The City Council will discuss Tuesday how to accommodate the 9,000 housing units the state could require Santa Monica to build by 2029.

The Southern California Association of Governments (SCAG) voted last month to recommend that the state require Southern California cities with abundant jobs and transit to build more housing than ever before. Under SCAG’s Regional Housing Needs Assessment (RHNA) calculation, Santa Monica would have to zone for 9,000 units between 2021 and 2029.

The state has required cities and counties to construct various amounts of housing in eight-year cycles for the past 50 years. But many jurisdictions have skirted RHNA requirements, resulting in a statewide housing shortage — particularly in job-rich, affluent areas.

SCAG’s calculation will require Santa Monica to dramatically ramp up housing production to shoulder about .67% of the region’s shortage of 1.3 million homes. The Westside would have to zone for 19,500 units, taking on about 1.5% of the regional shortage.
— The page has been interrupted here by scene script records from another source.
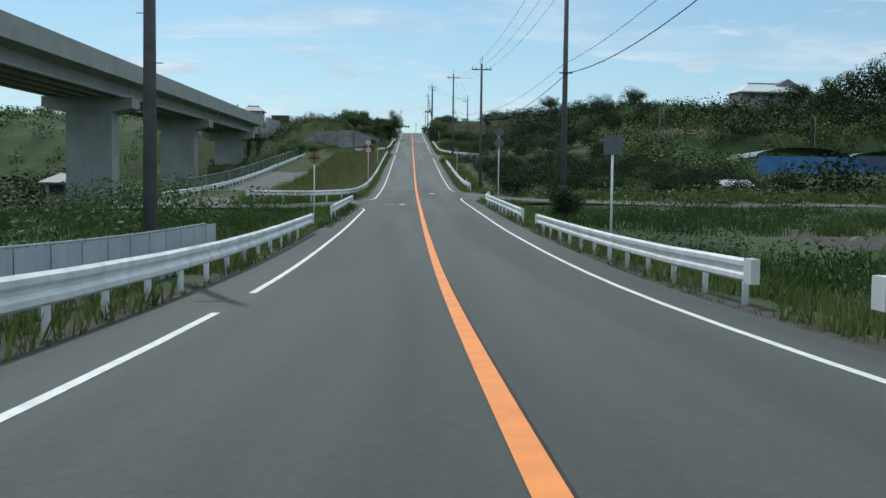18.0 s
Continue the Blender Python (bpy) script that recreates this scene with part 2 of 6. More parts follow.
WHITE_STEEL = mat("white_painted_steel", (0.82, 0.84, 0.84), 0.4, 0.0, color2=(0.66, 0.68, 0.68), scale=1.2, fine=0.08, streak=((0.60, 0.61, 0.60),))
POLE = mat("concrete_pole", (0.118, 0.120, 0.120), 0.85, color2=(0.085, 0.087, 0.088), scale=2, fine=0.1)
DARK = mat("dark_metal", (0.04, 0.04, 0.042), 0.55, 0.3)
WIRE = mat("wire", (0.02, 0.02, 0.022), 0.7)
GRASS = mat("grass_ground", (0.062, 0.086, 0.034), 0.97, color2=(0.026, 0.042, 0.016), scale=0.16, fine=0.5, bump=0.6, bump_scale=5, spec=0.2)
SOIL = mat("bare_soil", (0.13, 0.095, 0.065), 0.97, color2=(0.08, 0.06, 0.043), scale=0.5, fine=0.3, bump=0.6, bump_scale=8, spec=0.2)
DEAD_EARTH = mat("dead_grass_ground", (0.080, 0.074, 0.040), 0.97, color2=(0.038, 0.047, 0.022), scale=0.7, fine=0.5, bump=0.8, bump_scale=9, spec=0.1)
DIRT = mat("gritty_shoulder", (0.085, 0.078, 0.066), 0.97, color2=(0.05, 0.047, 0.040), scale=1.5, fine=0.3, bump=0.5, bump_scale=30, spec=0.2)
CROP = mat("green_crop", (0.040, 0.070, 0.022), 0.97, color2=(0.020, 0.040, 0.013), scale=0.4, fine=0.3, bump=0.5, bump_scale=8, spec=0.2)
LEAF = mat("leaf", (0.074, 0.114, 0.040), 0.6, color2=(0.040, 0.070, 0.027), scale=0.5, vary=0.75, by="island", translucent=0.28, spec=0.10)
LEAF_LIGHT = mat("light_leaf", (0.108, 0.155, 0.046), 0.6, color2=(0.058, 0.096, 0.030), scale=0.5, vary=0.75, by="island", translucent=0.36, spec=0.10)
LEAF_DARK = mat("dark_leaf", (0.042, 0.068, 0.028), 0.6, color2=(0.023, 0.042, 0.018), scale=0.4, vary=0.7, by="island", translucent=0.18, spec=0.10)
LEAF_CITRUS = mat("citrus_leaf", (0.036, 0.064, 0.022), 0.7, color2=(0.022, 0.044, 0.015), scale=0.4, vary=0.9, by="island", translucent=0.2, spec=0.03)
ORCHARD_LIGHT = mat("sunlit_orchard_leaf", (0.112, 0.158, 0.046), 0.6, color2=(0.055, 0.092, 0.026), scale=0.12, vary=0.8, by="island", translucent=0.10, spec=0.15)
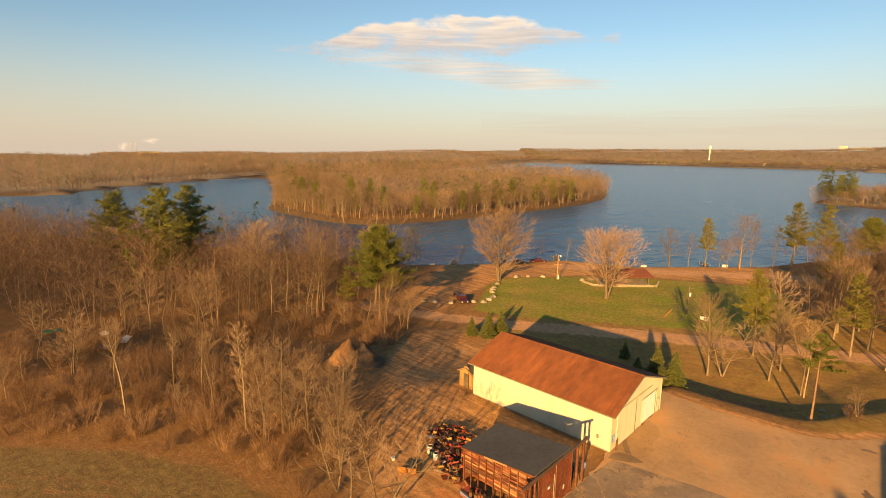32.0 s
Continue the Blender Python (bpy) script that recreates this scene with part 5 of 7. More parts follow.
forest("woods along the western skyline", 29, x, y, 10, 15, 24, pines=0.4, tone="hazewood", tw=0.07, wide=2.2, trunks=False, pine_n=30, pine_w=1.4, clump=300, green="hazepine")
EAST = [(-10, 168), (30, 295), (72, 420), (107, 600), (120, 758), (86, 877), (152, 1200), (95, 1700), (900, 1500), (700, 300), (260, 120), (130, 150), (70, 140), (30, 130)]
x, y = scatter(21, EAST, 6.4, lambda a, b: (np.hypot(a, b) < 330) & (a < 250))
forest("leafless woods beside the park", 22, x, y, 11, 18, 130, pines=0.05, tw=0.0034, wide=0.32, tone="dimtwig", pine_n=120, pine_w=0.2)
x, y = scatter(23, EAST, 20, lambda a, b: (np.hypot(a, b) >= 330) & (a < 650))
x2, y2 = scatter(27, EAST, 7, lambda a, b: (np.hypot(a, b) >= 330) & (poly_dist(a, b, EAST) < 22) & (a < 160) & (b < 1000))
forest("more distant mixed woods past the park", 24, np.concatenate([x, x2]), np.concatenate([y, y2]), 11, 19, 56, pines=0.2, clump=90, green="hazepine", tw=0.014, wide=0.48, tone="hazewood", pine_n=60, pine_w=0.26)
PINES = [(62, 186), (100, 168), (220, 180), (330, 330), (150, 340), (100, 300), (68, 228)]
x, y = scatter(25, PINES, 12.5, lambda a, b: (a < 250) & (b < 262 + 0.2 * a))
front_row = (y < 206 + 0.12 * x) | (x < 92)
rng = random.Random(67)
for i in np.where(front_row)[0]:
    plant_h("standpine", rng.randrange(4), x[i], y[i], rng.uniform(18, 27), group="tall pine stand")
x, y = x[~front_row], y[~front_row]
forest("dense stand of tall green pines", 26, x, y, 19, 27, 40, pines=1.0, tw=0.0034, pine_n=900, pine_w=0.2, trunks=False)

# ---- thicket west of the yard ----
THICKET = [(-15, -30), (-19, -25.5), (-27, -19), (-37, -11), (-41, -14), (-50, -8), (-50, 3), (-47, 6), (-55, 18), (-64, 25), (-78, 33), (-88, 48), (-96, 64), (-107, 60), (-150, 42), (-200, 18), (-300, -40), (-300, -140), (-110, -88), (-90, -74),
           (-51.5, -48), (-40, -38.2), (-30, -32.8), (-20, -30.6)]
# open ridge of leaf litter through the thicket, and the tall woods behind it
CLEAR = [(-112, -47), (-97, -38.5), (-86, -32), (-73, -25), (-64, -15.5), (-55, -5), (-49, 1)]
TALLWOOD = [(-130, -70), (-112, -43), (-98, -33), (-88, -25), (-78, -14), (-74, 0), (-75, 12), (-80, 32), (-89, 47), (-96, 63), (-107, 60), (-150, 42), (-200, 18), (-300, -40), (-300, -140)]
rng = random.Random(12)
open_ground = lambda a, b: (line_dist(a, b, CLEAR) > 3.2) & (line_dist(a, b, [(-46, -4.5), (-34, -13)]) > 4.0) & (line_dist(a, b, [(-46, -5), (-40, -19)]) > 3.2)
near = lambda a, b: (np.hypot(a - 5, b + 40) < 100) & (np.hypot(a + 65.5, b - 17.5) > 5) & (waves(a, b, 13, 9) < 0.7) & open_ground(a, b)
x, y = scatter(31, THICKET, 4.1, near)
for row in (("woods", 0, -14, -27.5, 8), ("multi", 0, -17, -27, 9.5), ("woods", 1, -20, -24.5, 8.5), ("multi", 1, -22.5, -22.5, 9), ("woods", 2, -25, -21, 9), ("elm", 0, -28, -19, 9.5), ("woods", 0, -31, -16.5, 8.5),
            ("multi", 0, -32.5, -17.5, 8), ("elm", 1, -29, -23, 10), ("multi", 1, -36, -21, 8), ("oak", 0, -58.5, 14.5, 13), ("woods", 2, -56, 12, 9), ("woods", 0, -61, 11, 9), ("oak", 1, -54.5, 17, 9), ("woods", 1, -59, 20, 10), ("multi", 0, -57, 17.5, 9),
            ("elm", 2, -31.2, -25.2, 13), ("elm", 0, -32.6, -27.0, 11.5), ("slim", 1, -41.5, -29.5, 12), ("birch", 0, -62, -36, 11), ("elm", 1, -70, -39.5, 10), ("birch", 2, -55, -30, 9), ("slim", 2, -50, -22, 10)):
    plant_h(*row)
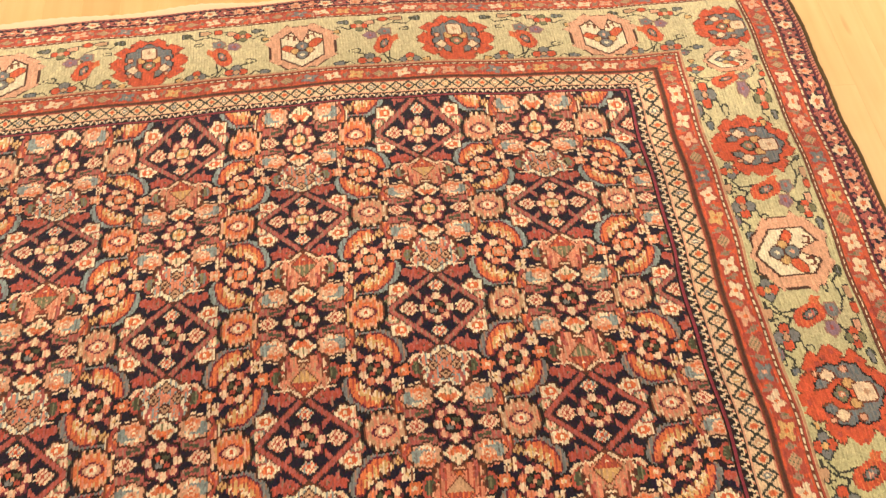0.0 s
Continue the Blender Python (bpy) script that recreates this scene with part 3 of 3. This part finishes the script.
# side edges wander: metres from the middle at the field's edge, both edges of the green, and the outer edge
EDGE_R = [(0.15, 0.574, 0.698, 0.838, 0.944), (-0.2, 0.575, 0.697, 0.847, 0.950), (-0.43, 0.578, 0.697, 0.846, 0.951), (-0.63, 0.580, 0.699, 0.849, 0.960),
          (-0.82, 0.587, 0.704, 0.856, 0.965), (-1.08, 0.592, 0.710, 0.869, 0.975), (-1.45, 0.587, 0.706, 0.886, 0.991), (-1.65, 0.594, 0.704, 0.884, 1.0),
          (-1.95, 0.606, 0.719, 0.886, 1.005), (-4.5, 0.606, 0.719, 0.886, 1.005)]
EDGE_L = [(0.15, 0.562, 0.672, 0.832, 0.934), (-0.25, 0.561, 0.675, 0.832, 0.936), (-0.46, 0.563, 0.673, 0.829, 0.943), (-0.65, 0.562, 0.672, 0.830, 0.942),
          (-0.88, 0.568, 0.672, 0.829, 0.945), (-1.03, 0.570, 0.677, 0.831, 0.954), (-1.2, 0.575, 0.688, 0.840, 0.965), (-1.43, 0.581, 0.704, 0.852, 0.977),
          (-1.7, 0.580, 0.694, 0.849, 0.988), (-2.05, 0.574, 0.698, 0.848, 0.992), (-4.5, 0.574, 0.698, 0.848, 0.992)]
STOPS = [0, 160, FIELD, GREEN_IN, GREEN_OUT, HALF]
# the field's columns wander too: metres along, the middle column, the second column on either side
COLUMNS = [(0.15, -0.005, 0.400, 0.391), (-0.5, -0.004, 0.404, 0.390), (-0.87, 0.0, 0.408, 0.394), (-1.19, 0.013, 0.419, 0.393), (-1.34, 0.012, 0.416, 0.395),
           (-1.51, 0.006, 0.408, 0.391), (-1.69, 0.008, 0.402, 0.384), (-1.9, 0.010, 0.415, 0.391), (-4.5, 0.010, 0.415, 0.391)]


def lay(cols, rows):
    """Places of the knots' corners: x, y, z for every pair of column and row."""
    y = np.interp(rows, [a for a, b in ROW_Y], [b for a, b in ROW_Y])
    x = np.zeros((len(rows), len(cols)))
    for table, s in ((EDGE_R, 1), (EDGE_L, -1)):
        stations = [-t[0] for t in table]
        along_y = [-t[0] for t in COLUMNS]
        inner = [s * np.interp(-y, along_y, [t[1] for t in COLUMNS]), np.interp(-y, along_y, [t[2 if s > 0 else 3] for t in COLUMNS])]
        edges = np.stack(inner + [np.interp(-y, stations, [t[i] for t in table]) for i in range(1, 5)], 1)
        pick = cols * s >= 0
        c = np.abs(cols[pick])
        for j in range(len(rows)):
            x[j, pick] = s * np.interp(c, STOPS, edges[j])
    yy = np.repeat(y[:, None], len(cols), 1)
    xx = x + 0.0022 * np.sin(yy * 17 + 1.3) + 0.0012 * np.sin(yy * 41)
    yy = yy + 0.003 * np.sin(x * 9 + 0.6) + 0.0012 * np.sin(x * 31 + yy * 5)
    comb = np.where(np.arange(len(cols)) % 2 == 0, 0.0011, -0.0011)[None, :] + rng.normal(0, 0.0003, x.shape)
    yy = yy + comb
    yy = yy + weft_skew(yy, x)
    ribs = 0.0013 * (np.arange(len(cols)) % 2)[None, :] + rng.normal(0, 0.00028, x.shape)
    swell = 0.0011 * np.sin(xx * 7 + 2 * np.sin(yy * 3)) * np.sin(yy * 5.3 + 0.7)
    z = ribs + swell
    edge = np.minimum(HALF - np.abs(cols)[None, :], np.minimum(rows, NY - rows)[:, None])
    z = z - 0.0045 * np.clip(1 - edge / 3.0, 0, 1) ** 2
    return np.stack([xx, yy, z], -1)


def knot_mesh(name, corners, faces, colours, parent, label):
    used, inverse = np.unique(faces.ravel(), return_inverse=True)
    me = bpy.data.meshes.new(name)
    me.vertices.add(len(used))
    me.vertices.foreach_set("co", corners[used].astype(np.float32).ravel())
    me.loops.add(faces.size)
    me.loops.foreach_set("vertex_index", inverse.astype(np.int32).ravel())
    me.polygons.add(len(faces))
    me.polygons.foreach_set("loop_start", np.arange(0, faces.size, 4, dtype=np.int32))
    layer = me.attributes.new("dye", "FLOAT_COLOR", "FACE")
    layer.data.foreach_set("color", np.concatenate([colours, np.ones((len(colours), 1))], 1).astype(np.float32).ravel())
    me.update(calc_edges=True)
    me.materials.append(WOOL)
    ob = new(name, me)
    ob.parent = parent
    return tagged(ob, label)


rug = tagged(new("rug"), "antique hand-knotted wool rug with navy field and sage border on parquet", "rug")
made_parts = {}


def weave(row0, row1, step):
    rows = np.arange(row0, row1 + 1, step).astype(float)
    cols = np.arange(0, NX + 1, step).astype(float) - HALF
    corners = lay(cols, rows).reshape(-1, 3)
    w = len(cols)
    j, i = np.mgrid[0:len(rows) - 1, 0:w - 1]
    first = (j * w + i)
    quads = np.stack([first + w, first + w + 1, first + 1, first], -1).reshape(-1, 4)
    whose = owner[row0:row1:step, ::step][:len(rows) - 1, :w - 1].ravel()
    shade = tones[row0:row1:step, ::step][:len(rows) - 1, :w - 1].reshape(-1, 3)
    order = np.argsort(whose, kind="stable")
    bounds = np.searchsorted(whose[order], np.arange(len(owners) + 1))
    for k in range(len(owners)):
        pick = order[bounds[k]:bounds[k + 1]]
        if len(pick) == 0:
            continue
        name, parent, *label = owners[k]
        above = made_parts.get(parent, rug)
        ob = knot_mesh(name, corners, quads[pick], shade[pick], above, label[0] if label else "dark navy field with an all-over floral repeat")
        if parent is None:
            made_parts.setdefault(name, ob)


weave(0, FINE_ROWS, 1)
REAR = FINE_ROWS + ((NY - FINE_ROWS) // 4) * 4
weave(FINE_ROWS, REAR, 4)


# ---- bound edges, backing and fringe ----
def tube(points, radius, sides=7, wobble=0.0):
    bm = bmesh.new()
    rings = []
    for n, p in enumerate(points):
        a = Vector(points[max(0, n - 1)])
        b = Vector(points[min(len(points) - 1, n + 1)])
        way = (b - a).normalized()
        right = way.cross(Vector((0, 0, 1))).normalized()
        up = right.cross(way)
        rr = radius * (1 + wobble * random.uniform(-1, 1))
        rings.append([bm.verts.new(Vector(p) + rr * (math.cos(t) * right + math.sin(t) * up))
                      for t in (2 * math.pi * k / sides for k in range(sides))])
    for u, v in zip(rings, rings[1:]):
        for k in range(sides):
            bm.faces.new((u[k], u[(k + 1) % sides], v[(k + 1) % sides], v[k]))
    bmesh.ops.recalc_face_normals(bm, faces=bm.faces)
    return bm


rim_rows = np.arange(0, REAR + 1, 4).astype(float)
for s in (-1, 1):
    line = lay(np.array([s * HALF]) * 1.0, rim_rows)[:, 0]
    pts = [(x + s * 0.002, y, -0.0045) for x, y, z in line]
    part("selvage", tube(pts, 0.0052, 7, 0.12), SELVAGE, rug, "dark brown overcast wool binding")
bm = bmesh.new()
outline = [lay(np.array([s * (HALF - 1.0)]), rim_rows)[:, 0] for s in (-1, 1)]
lower = [[bm.verts.new((x, y, FLOOR_Z + 0.0008)) for x, y, z in o] for o in outline]
for a, b, c, d in zip(lower[0], lower[1], lower[1][1:], lower[0][1:]):
    bm.faces.new((a, b, c, d))
part("backing", bm, COTTON, rug, "undyed cotton foundation")
bm = bmesh.new()
cols_end = np.arange(-HALF, HALF + 1, 4).astype(float)
far = lay(cols_end, np.array([0.0]))[0]
rims = []
for lift, out in ((FLOOR_Z + 0.001, -0.004), (-0.003, -0.004), (-0.0035, 0.004), (-0.0045, 0.012), (FLOOR_Z + 0.003, 0.017), (FLOOR_Z + 0.001, 0.0175)):
    rims.append([bm.verts.new((x, y + out * (1 + 0.25 * math.sin(x * 23)), lift)) for x, y, z in far])
for u, v in zip(rims, rims[1:]):
    for k in range(len(u) - 1):
        bm.faces.new((u[k], u[k + 1], v[k + 1], v[k]))
bmesh.ops.recalc_face_normals(bm, faces=bm.faces)
part("kilim_end", bm, COTTON, rug, "pale cotton flat-woven end")


# ---- parquet strips: the nearest ones singly, the rest in one mesh ----
STRIP, GAP = 0.071, 0.00016


def strip_mesh(length):
    bm = bmesh.new()
    box(bm, (-STRIP / 2 + GAP / 2, 0, -0.006), (STRIP / 2 - GAP / 2, length - GAP, 0))
    top = [e for e in bm.edges if all(v.co.z > -0.001 for v in e.verts)]
    bmesh.ops.bevel(bm, geom=top, offset=0.00015, segments=1, affect="EDGES")
    me = bpy.data.meshes.new("strip")
    bm.to_mesh(me)
    bm.free()
    me.materials.append(WOOD)
    return me


LENGTHS = [0.34, 0.42, 0.5, 0.58, 0.66]
STRIP_MESHES = [strip_mesh(n) for n in LENGTHS]
rest_v, rest_f, singles = [], [], 0
pieces = random.Random(5)
cx = X0 + STRIP / 2
while cx < X1:
    y = Y0 - pieces.uniform(0, 0.4)
    while y < Y1:
        k = pieces.randrange(5)
        n = LENGTHS[k]
        inside_room = y > Y0 and y + n < Y1
        seen_side = (0.8 < abs(cx) < 1.75 and -1.75 < y < 0.35) or (abs(cx) < 1.1 and -0.1 < y < 0.42)
        if inside_room and seen_side and singles < 300:
            ob = new("strip", STRIP_MESHES[k])
            ob.parent = floor
            ob.location = (cx, y, FLOOR_Z)
            singles += 1
        else:
            a, b = max(y, Y0), min(y + n, Y1)
            if b - a > 0.02:
                base = len(rest_v)
                for zz in (FLOOR_Z - 0.006, FLOOR_Z):
                    rest_v += [(cx - STRIP / 2 + GAP / 2, a, zz), (cx + STRIP / 2 - GAP / 2, a, zz), (cx + STRIP / 2 - GAP / 2, b - GAP, zz), (cx - STRIP / 2 + GAP / 2, b - GAP, zz)]
                rest_f += [[base + q for q in f] for f in ((4, 5, 6, 7), (0, 1, 5, 4), (1, 2, 6, 5), (2, 3, 7, 6), (3, 0, 4, 7))]
        y += n
    cx += STRIP
me = bpy.data.meshes.new("parquet_strips")
me.from_pydata(rest_v, [], rest_f)
me.materials.append(WOOD)
rest = new("parquet_strips", me)
rest.parent = floor
tagged(rest, "pale birch parquet strips", kind="stuff")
Santa Monica has already exceeded its previous RHNA mandate to build 1,674 units between 2013 and 2021, but it still has a shortage of units affordable to households making around the Los Angeles area median income. On Tuesday, the City Council will hold a study session on how Santa Monica can satisfy the upcoming RHNA mandate while creating more 100% affordable housing and strengthening tenant protections.

As directed by city staff, the council will consider whether the city should set minimum density standards in multi-family districts and incentivize development in commercial areas and around transit stations.

Current land use plans encourage growth along commercial boulevards and near Expo Line stations, but the Planning Commission and Housing Commission both asked city staff to consider directing housing to all areas, especially around jobs and transit, and not just along major boulevards.

Multi-family districts are not accommodating as much new housing as they could, according to city staff’s report on the study session. Developers often build below the allowable density in multi-family districts, resulting in a net loss of units citywide.

The council will also analyze the results of the affordable housing feasibility study, which found that requiring developers to deed-restrict a larger share of new housing for low- and moderate-income households would make development financially infeasible unless the city allowed developers to construct taller and denser — and therefore, more profitable — buildings.

City staff will ask the council for direction on how to better support the development of affordable housing, including by changing the application process, financing tools, fees and project requirements for 100% affordable projects, offering density bonuses in certain areas and focusing production on low- and moderate-income housing rather than very low-income housing.

Additionally, the council will explore guaranteeing legal assistance to tenants facing eviction — a measure adopted in New York and San Francisco that Councilmembers Kevin McKeown and Sue Himmelrich have proposed as an ordinance — and offering assistance to landlords to maintain rent-controlled buildings.

The City Council will meet at 6:30 p.m. on Tuesday at City Hall, 1685 Main St.